Advanced manufacturing accelerates nuclear reactor construction by shifting complex assembly from unpredictable sites to controlled factories, enabling parallel workstreams, higher quality, and repeatable processes. Evidence from practitioners and regulators highlights that these changes reduce on-site labor, shorten schedules, and mitigate cost overruns. Matthew Bunn Harvard Kennedy School has discussed how standardization and offsite fabrication lower project risk, and the International Atomic Energy Agency highlights modular approaches for small modular reactors as a pathway to faster deployment.
Factory fabrication and modularization
Factory fabrication packages major systems—reactor vessels, containment modules, and balance-of-plant assemblies—into prefabricated units assembled in sequence rather than built piece by piece on site. This enables multiple modules to be produced simultaneously, compressing total calendar time. Controlled environments reduce rework caused by weather, variability in local trades, and complex coordination, while quality assurance processes in factories yield fewer defects and faster commissioning.

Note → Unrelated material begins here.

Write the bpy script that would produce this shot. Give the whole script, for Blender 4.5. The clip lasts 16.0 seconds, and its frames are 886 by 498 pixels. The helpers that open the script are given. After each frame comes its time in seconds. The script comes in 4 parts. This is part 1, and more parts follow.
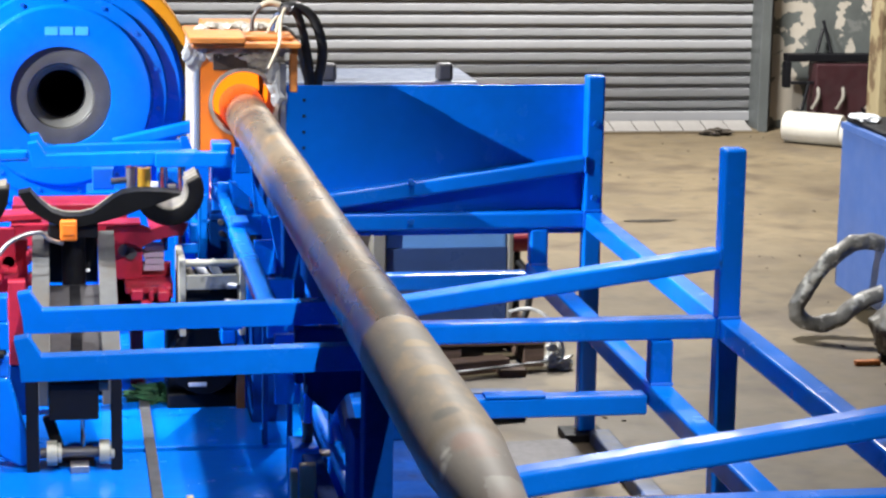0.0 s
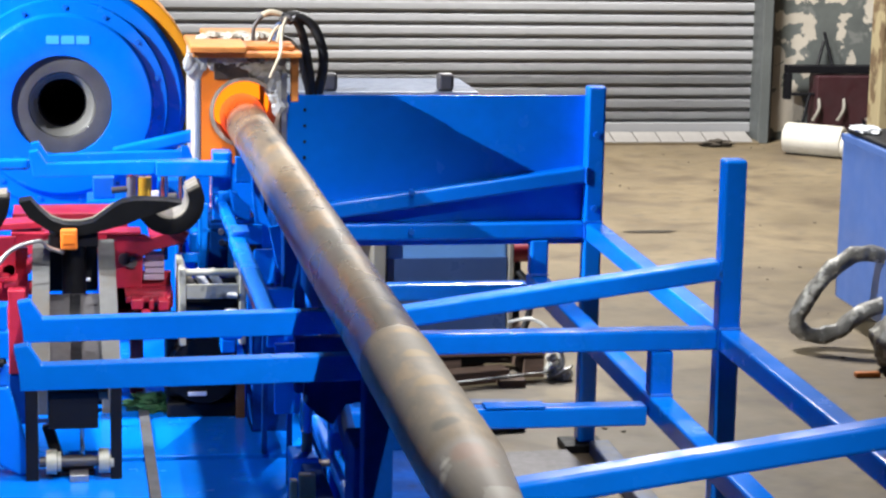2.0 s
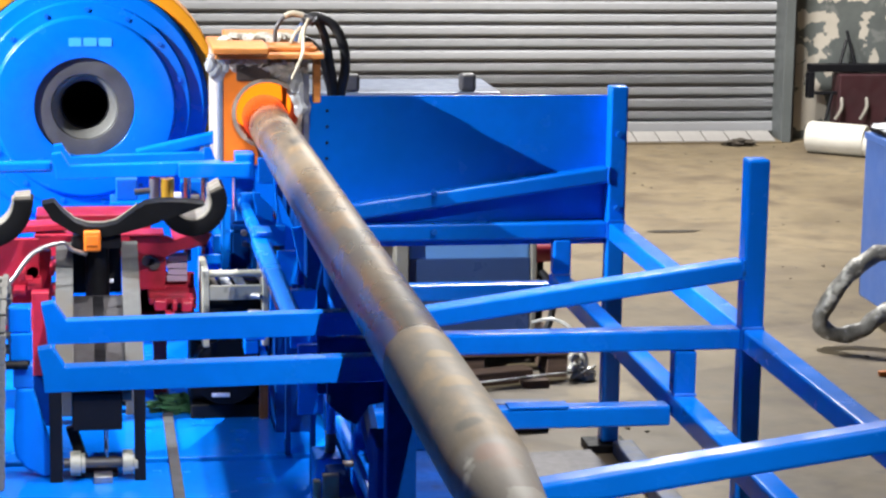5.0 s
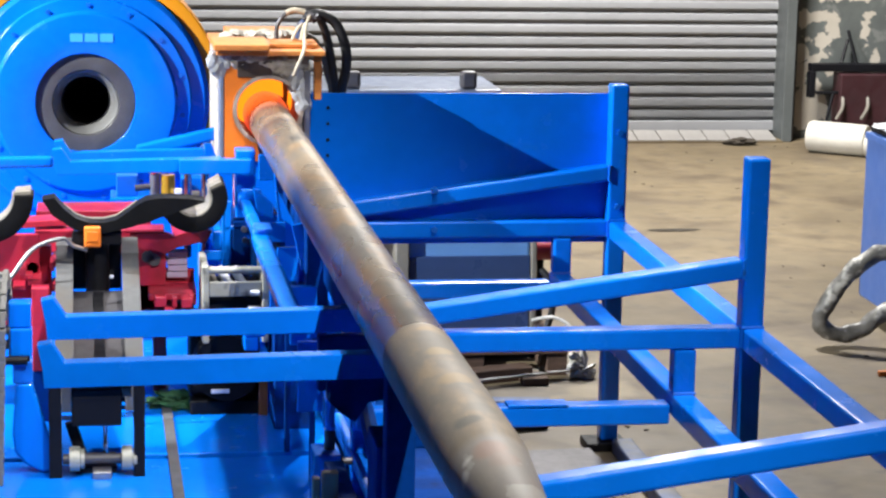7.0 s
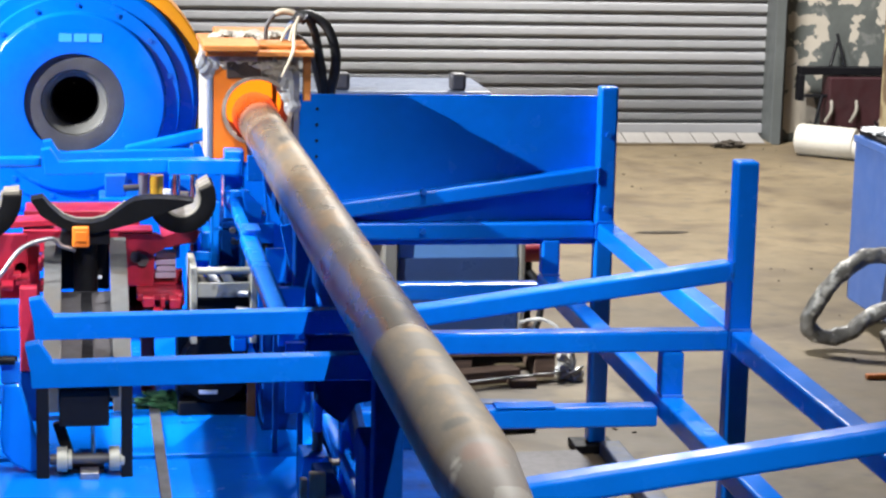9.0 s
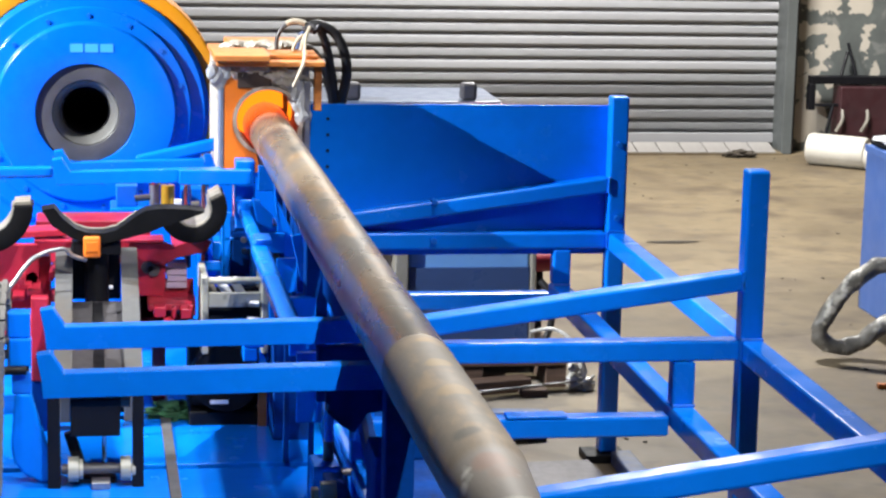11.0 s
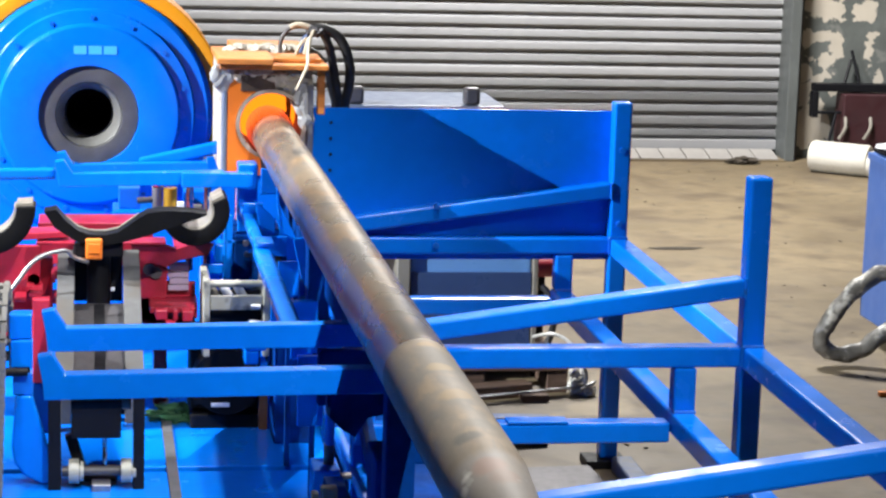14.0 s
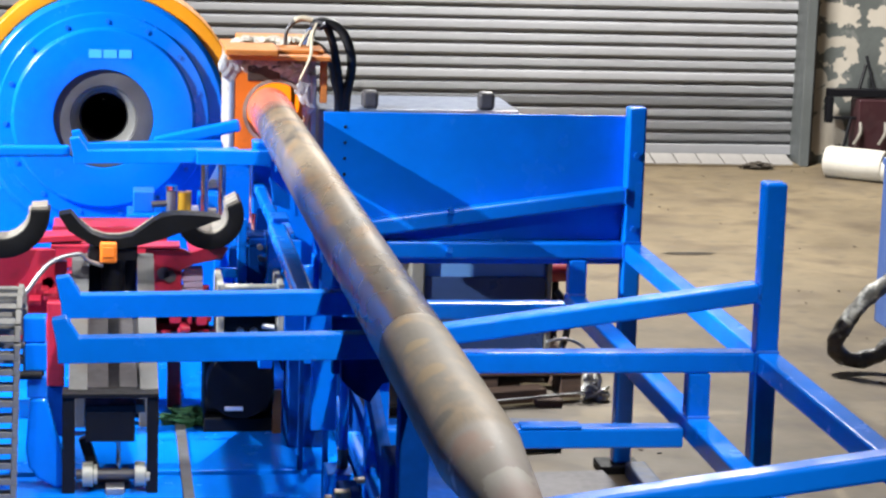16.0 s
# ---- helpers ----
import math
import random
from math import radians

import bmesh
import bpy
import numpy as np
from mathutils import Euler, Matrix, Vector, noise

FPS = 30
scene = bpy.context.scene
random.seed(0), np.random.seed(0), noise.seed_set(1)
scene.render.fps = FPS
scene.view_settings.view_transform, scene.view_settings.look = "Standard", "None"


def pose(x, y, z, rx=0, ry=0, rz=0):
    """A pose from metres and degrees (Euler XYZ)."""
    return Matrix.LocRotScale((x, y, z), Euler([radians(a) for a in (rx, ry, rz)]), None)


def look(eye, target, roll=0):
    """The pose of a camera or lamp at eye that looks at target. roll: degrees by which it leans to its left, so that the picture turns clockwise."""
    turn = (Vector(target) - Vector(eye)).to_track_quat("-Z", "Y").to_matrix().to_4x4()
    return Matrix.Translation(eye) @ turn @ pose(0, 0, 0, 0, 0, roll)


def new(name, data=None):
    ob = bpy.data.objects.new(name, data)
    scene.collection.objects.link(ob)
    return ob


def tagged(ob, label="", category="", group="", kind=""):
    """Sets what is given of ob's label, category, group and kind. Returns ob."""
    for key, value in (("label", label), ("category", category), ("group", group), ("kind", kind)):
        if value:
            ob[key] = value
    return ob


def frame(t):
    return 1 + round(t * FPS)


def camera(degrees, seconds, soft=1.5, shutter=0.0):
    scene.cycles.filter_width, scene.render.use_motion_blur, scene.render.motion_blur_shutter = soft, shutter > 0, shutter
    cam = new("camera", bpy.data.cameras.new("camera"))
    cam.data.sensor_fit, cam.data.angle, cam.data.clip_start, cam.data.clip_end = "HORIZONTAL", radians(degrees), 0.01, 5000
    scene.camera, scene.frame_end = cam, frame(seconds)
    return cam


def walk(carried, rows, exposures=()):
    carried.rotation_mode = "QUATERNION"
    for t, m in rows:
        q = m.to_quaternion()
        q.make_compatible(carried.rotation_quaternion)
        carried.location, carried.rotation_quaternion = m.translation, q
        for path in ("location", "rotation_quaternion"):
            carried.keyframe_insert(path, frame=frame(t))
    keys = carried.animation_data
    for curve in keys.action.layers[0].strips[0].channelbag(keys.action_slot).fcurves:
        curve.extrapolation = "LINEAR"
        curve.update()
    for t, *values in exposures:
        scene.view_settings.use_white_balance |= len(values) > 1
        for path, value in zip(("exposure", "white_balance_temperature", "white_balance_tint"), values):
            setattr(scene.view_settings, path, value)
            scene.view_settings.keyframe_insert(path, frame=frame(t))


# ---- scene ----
# The camera: hand-held, zoomed in, turning slightly on one spot.
EYE = Vector((-1.704, -7.226, 2.118))
PATH = [
    (0, 9.680, -11.212, 1.022),
    (0.5, 9.563, -11.139, 1.024),
    (1, 9.577, -11.064, 1.128),
    (1.5, 9.654, -10.966, 1.193),
    (2, 9.667, -10.957, 1.229),
    (2.5, 9.617, -10.963, 1.284),
    (3, 9.369, -10.899, 1.371),
    (3.5, 9.109, -10.878, 1.144),
    (4, 9.035, -10.969, 0.836),
    (6.5, 9.145, -10.931, 1.078),
    (7, 9.082, -11.018, 1.195),
    (7.5, 9.150, -11.050, 1.290),
    (8, 9.265, -11.037, 1.311),
    (8.5, 9.373, -11.031, 1.407),
    (9, 9.375, -10.972, 1.474),
    (11.5, 9.054, -10.720, 1.361),
    (12, 9.082, -10.737, 1.413),
    (12.5, 9.149, -10.775, 1.400),
    (13, 9.133, -10.686, 1.510),
    (13.5, 9.067, -10.623, 1.652),
    (14, 9.033, -10.621, 1.784),
    (14.5, 8.884, -10.581, 1.771),
    (15, 8.739, -10.552, 1.821),
    (15.5, 8.703, -10.570, 1.877),
    (16, 8.670, -10.520, 1.872),
]


def aim(yaw, pitch, roll):
    y, p = radians(yaw), radians(pitch)
    way = Vector((math.sin(y) * math.cos(p), math.cos(y) * math.cos(p), math.sin(p)))
    return look(EYE, EYE + way, roll)


cam = camera(22.0, 16.0, soft=2.4)
walk(cam, [(t, aim(y, p, r)) for t, y, p, r in PATH])

# ---- light ----
world = bpy.data.worlds.new("world")
scene.world = world
world.use_nodes = True
world.node_tree.nodes["Background"].inputs[0].default_value = (0.75, 0.85, 1.0, 1)
world.node_tree.nodes["Background"].inputs[1].default_value = 0.25


def lamp(name, eye, target, watts, size, colour):
    data = bpy.data.lights.new(name, "AREA")
    data.energy, data.size, data.color = watts, size, colour
    ob = new(name, data)
    ob.matrix_world = look(eye, target)
    return ob


def spot(name, eye, target, watts, angle, radius, colour, soft=0.35):
    data = bpy.data.lights.new(name, "SPOT")
    data.energy, data.spot_size, data.spot_blend, data.shadow_soft_size, data.color = watts, radians(angle), soft, radius, colour
    ob = new(name, data)
    ob.matrix_world = look(eye, target)
    return ob


# A flood light from the side, high-bay lamps over the bed and over the rack.
spot("flood_light", (-6.2, -1.15, 4.05), (0.2, 1.25, 1.0), 4900, 47, 0.025, (0.93, 0.97, 1.0), 0.35)
spot("work_light", (-0.1, -6.1, 5.6), (-1.55, -2.3, 0.9), 2150, 39, 0.05, (1.0, 0.99, 0.97), 0.8)
spot("high_bay_lamp_bed", (-3.2, -4.6, 5.2), (-2.1, -1.2, 0.5), 600, 25, 0.12, (0.86, 0.94, 1.0), 0.8)
spot("high_bay_lamp_rack", (-0.5, -1.6, 5.7), (-1.27, -1.25, 0.5), 1400, 40, 0.1, (1.0, 0.97, 0.95), 0.7)
# Unseen fill lamp near the shutter, added to brighten it and the far floor.
lamp("shutter_fill_lamp", (0.9, 4.8, 5.3), (1.3, 5.2, 0.0), 980, 0.9, (1.0, 0.98, 0.95))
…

Digital design, automation, and supply-chain effects
Digital design tools such as model-based engineering and digital twins allow detailed virtual validation before any metal is cut, reducing design-change delays during construction. Additive manufacturing and robotic welding shorten lead times for complex parts and improve precision for safety-critical components. Standardized parts and vendor-managed inventory shift schedule risk upstream, requiring robust logistics but enabling predictable flow of modules to the site.
Cultural and territorial nuances matter: centralized production favors regions with industrial capacity and skilled manufacturing workforces, while remote or low-income communities may see fewer on-site construction jobs but gain long-term benefits from earlier plant operation and local energy security. Environmentally, reduced on-site construction minimizes land disturbance, waste, and temporary emissions from transport and labor camps.
Consequences extend beyond speed. Faster builds reduce financing costs and exposure to interest-rate risk, improving overall economics, but they require regulatory frameworks that accept factory-tested modules and harmonized licensing across sites and countries. Workforce development shifts from transient site crews to steady factory and engineering roles, altering training needs and regional employment patterns.
Advanced manufacturing is not a cure-all; integration challenges, supply-chain bottlenecks, and regulatory adaptation determine how much time is saved in practice. Policymakers and industry must coordinate standards, certify factory processes, and invest in local manufacturing capabilities to realize the full potential for shorter, safer, and more affordable reactor construction.